Anonymous Anonymous said...

It's funny to see the neocons jump around the word "occupation". They wanna say "he was right, mission accomplished, we won the war.. and since then the occupation has been terribly executed" - but they can't, "occupation" is a talking point no no.

2:32:00 AM  
Blogger Praguetwin said...

Yeah, Falluja was just a police action. Well, actually the whole damn "war" is just a police action since war was never declared. Correct?

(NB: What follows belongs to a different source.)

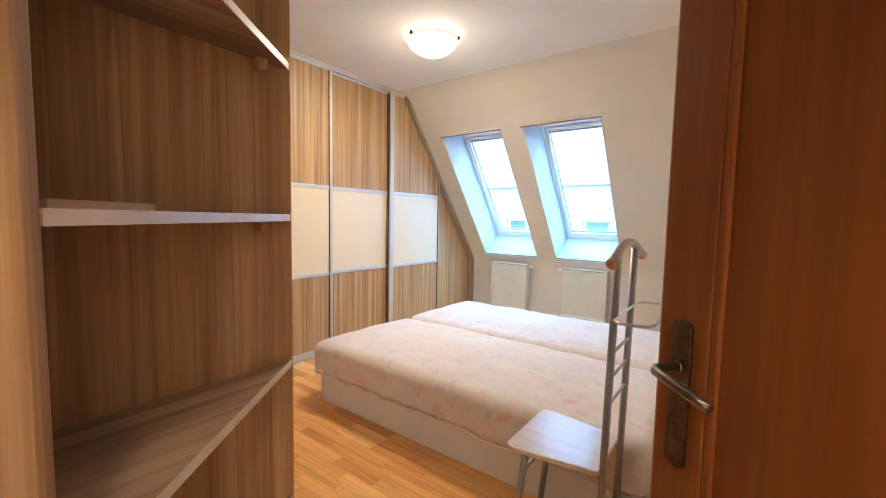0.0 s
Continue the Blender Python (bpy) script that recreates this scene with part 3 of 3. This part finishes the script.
bk = thing("book", pose(0, 0, 1.2585), "thin tan book lying flat on the corner shelf", "book")
d = (FRONT_B - FRONT_A).normalized()
q = Vector((-d.y, d.x))
q = q if q.x < 0 else -q
b0 = FRONT_A + d * 0.376 + q * 0.129
b1 = FRONT_A + d * 0.598 + q * 0.129
part("pages", prism(plan(b0 + d * 0.003, b1, b1 + q * 0.14, b0 + d * 0.003 + q * 0.14), 0.002, 0.012, "z"), M_BOOK, bk, "tan page block")
part("cover", prism(plan(b0, b1, b1 + q * 0.145, b0 + q * 0.145), 0.012, 0.0145, "z", 0.0008), M_BOOK, bk)
part("cover", prism(plan(b0, b1, b1 + q * 0.145, b0 + q * 0.145), 0.0, 0.0025, "z", 0.0008), M_BOOK, bk)
part("spine", prism(plan(b0 - q * 0.002, b1 - q * 0.002, b1, b0), 0.0, 0.0145, "z"), M_BOOK, bk)


# ---- beds ----
def bed_base(y0, y1, label):
    b = thing("bed_base", pose(-0.82, (y0 + y1) / 2, 0), label, "bed base", "pair of single beds")
    hx, hy = 1.005, (y1 - y0) / 2
    for name, lo, hi in (("side_board", (-hx, -hy, 0), (hx, -hy + 0.018, 0.215)), ("side_board", (-hx, hy - 0.018, 0), (hx, hy, 0.215)), ("foot_board", (-hx, -hy + 0.018, 0), (-hx + 0.018, hy - 0.018, 0.215)), ("head_board", (hx - 0.018, -hy + 0.018, 0), (hx, hy - 0.018, 0.215))):
        part(name, boxed(lo, hi, 0.002), M_BASE, b)
    part("deck", boxed((-hx + 0.018, -hy + 0.018, 0.197), (hx - 0.018, hy - 0.018, 0.214)), M_BASE, b)
    return b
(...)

Just like Viet Nam, only different.

6:33:00 AM  
Blogger Capt. Fogg said...

I seem to remember that there was an attempt at that point to eliminate combat pay which suggests the administration's conclusion that combat was at an end. Perhaps I remember wrongly, but perhaps not.

Anyway for a sea captain he's as far from the ocean as he is from objectivity as a writer - in this instance anyway.

9:39:00 AM  
Blogger Libby Spencer said...

Anon - it is interesting how they manage to avoid admitting it's an occupation of a sovereign country.

Prague - That's true. It's not Bush ever actually declared war officially so under that criteria I suppose they could spin it as a police action.

Fogg - now that you mention it, I have a dim recollection of the combat issue myself. As for ED, I run hot and cold on him. He can often be an astute and fairly neutral observer, but he reverted to his early days as Bush apologist on this post.